Not long ago, New York City stopped a Walmart store from being built in its downtrodden East New York neighborhood, another defeat in the giant discounter/grocer’s six-year effort to enter the five boroughs. Small retailers and unions, in prevailing, embraced a century-old tradition of political suppression of retail competition. Notwithstanding the loud American romance with entrepreneurship, Marc Levinson’s history of the erstwhile supermarket giant A&P—the Walmart of its day—rewrites the story. Inefficient small businesses often entrenched themselves through regulation, with free market innovators and consumers eking out only partial victories.
Excavating decades of lawsuit records, not to mention trade journals like Central Manufacturing District Magazine, Levinson has pieced together the history of this closely held, publicity-averse company. For almost a century, A&P, controlled by George H. Hartford, and then sons George L. and John, led serial revolutions resulting in the rise of what are now part of our everyday retail landscape: branded goods, prepackaging, self-service, volume buying, vertical integration, and, finally, supermarkets. Like Microsoft a century later, A&P was rarely the first mover, but its refinements prevailed. It could offer the lowest prices through innovations and economies of scale, and it freely cannibalized existing business lines to catch the next wave.
John Hartford was the company’s retail genius for over 60 years, but Levinson underestimates the “inside” finance/accounting brother George. An information revolution, no less than technological and manufacturing changes, was transforming retail distribution three-quarters of a century before large businesses began adopting mainframe computers in the 1950s.
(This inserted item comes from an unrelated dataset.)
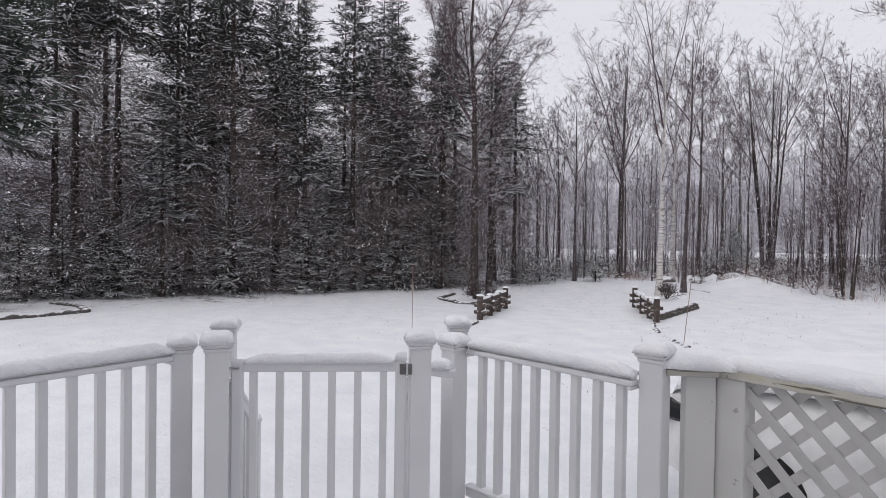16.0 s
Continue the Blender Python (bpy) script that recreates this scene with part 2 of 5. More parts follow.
def tube(bm, points, radii, sides=8, caps=True):
    """A round bar along a line of points."""
    pts = [Vector(p) for p in points]
    if isinstance(radii, (int, float)):
        radii = [radii] * len(pts)
    rings = []
    for k, p in enumerate(pts):
        d = (pts[min(k + 1, len(pts) - 1)] - pts[max(k - 1, 0)]).normalized()
        u = d.cross(Vector((0.31, 0.17, 0.93)))
        u = (u if u.length > 0.05 else d.cross(Vector((1, 0, 0)))).normalized()
        w = d.cross(u)
        rings.append([bm.verts.new(p + radii[k] * (math.cos(a) * u + math.sin(a) * w)) for a in (2 * math.pi * j / sides for j in range(sides))])
    for a, b in zip(rings, rings[1:]):
        for j in range(sides):
            bm.faces.new((a[j], a[(j + 1) % sides], b[(j + 1) % sides], b[j]))
    if caps:
        bm.faces.new(rings[0][::-1])
        bm.faces.new(rings[-1])
    return bm


def empty(name, x, y, z, rz=0.0):
    ob = new(name)
    ob.matrix_basis = pose(x, y, z, 0, 0, rz)
    return ob


def snow_ridge(bm, a, b, width, height, seed=0, step=0.028, sag=0.0):
    """A rounded cushion of snow along a rail from a to b; a and b lie on the rail's top, at its middle."""
    a, b = Vector(a), Vector(b)
    n = max(3, int((b - a).length / step))
    along = (b - a).normalized()
    across = along.cross(Vector((0, 0, 1))).normalized()
    rings = []
    for k in range(n + 1):
        p = a.lerp(b, k / n)
        end = min(1.0, 0.35 + 0.65 * min(k, n - k) * (b - a).length / n / 0.08)
        wob = noise.noise((p.x * 2.3 + seed, p.y * 2.3, 0)) * 0.18 + noise.noise((p.x * 9 + seed, p.y * 9, 3)) * 0.10
        ring = []
        for j in range(11):
            t = math.pi * j / 10
            c, s = math.cos(t), math.sin(t)
            lump = noise.noise((p.x * 16 + seed, p.y * 16 + c * 2, s * 2)) * 0.07 + noise.noise((p.x * 45 + seed, p.y * 45 + c * 5, s * 5)) * 0.035
            w = width / 2 * (1 + 0.3 * wob + 1.6 * lump) * (abs(c) ** 0.75) * (1 if c > 0 else -1)
            h = height * (1 + wob + 1.5 * lump) * (s ** 0.6) * end
            ring.append(bm.verts.new(p + across * w + Vector((0, 0, h - sag * (1 - s)))))
        rings.append(ring)
    for r, q in zip(rings, rings[1:]):
        for j in range(10):
            bm.faces.new((r[j], r[j + 1], q[j + 1], q[j]))
        bm.faces.new((r[10], r[0], q[0], q[10]))
    bm.faces.new(rings[0])
    bm.faces.new(rings[-1][::-1])
    bmesh.ops.recalc_face_normals(bm, faces=bm.faces[:])
    return bm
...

John deployed information in radical new ways: by reducing working capital needs through low prices and high volume, and, in that pre-spreadsheet era, analyzing consumer demand by region and store with elaborate tables. But George created the accounting systems for a retail empire that had reached 9,236 stores by 1923. (Similarly, Walmart’s technology-driven logistics revolution has been slighted in favor of more glamorous hardware and software firms like Apple.)
A&P was not unique. F. W. Woolworth created a giant international five-and-dime empire, while regional food chains like Safeway and Kroger and British chains like Sainsbury and Tesco were moving down the same path; but as late as 1939, A&P had more supermarkets with sales over $250,000 than all other American retailers combined.
Early 20th-century food retailing was fragmented and small-scale. Every neighborhood or town had grocers, greengrocers, butchers, bakers, and dairymen. Tiny retailers, supported by networks of small jobbers and regional wholesalers, eked out a living from tiny trade areas by working long hours serving by hand from behind counters. For some, this offered a promise of independence or, in bad times, survival. My grandfather, after losing a tailor’s job in the Depression, opened a candy store that the family operated from 6 a.m. until 2 a.m. seven days a week. The small retail niche became ever more tenuous as A&P squeezed out distribution costs and cut prices.
By the time of the Depression, as hardpressed consumers became even more price-conscious, small retailers found their political voice in an anti-chain-store movement—first in certain states, and then nationally, spearheaded by the populist Texas congressman Wright Patman. This dovetailed with the New Deal push to cartelize the economy by giving favored interest groups the power to limit competition to support their incomes. Small businesses, present in every legislative district, were ripe for sentimentalization and protective legislation. (Most of these companies were tiny, undercapitalized startups that rapidly went bust, often burning through New Deal-era subsidies such as Small Business Administration loans, but the small business job-creation myth still managed to persist into last year’s presidential campaign.)
Confiscatory state chain-store taxes penalized A&P for its low prices and prevented market-driven expansion. Rep. Patman’s signature achievement, the labyrinthine Robinson-Patman Act, legislated against “price discrimination” on the theory—repeatedly debunked by economists over the decades—that in the highly fragmented and competitive retail field, chains were selling below cost to drive small competitors out of business. By creating potential liability when chains sought volume discounts or ran sales, Robinson-Patman limited cost-saving innovations.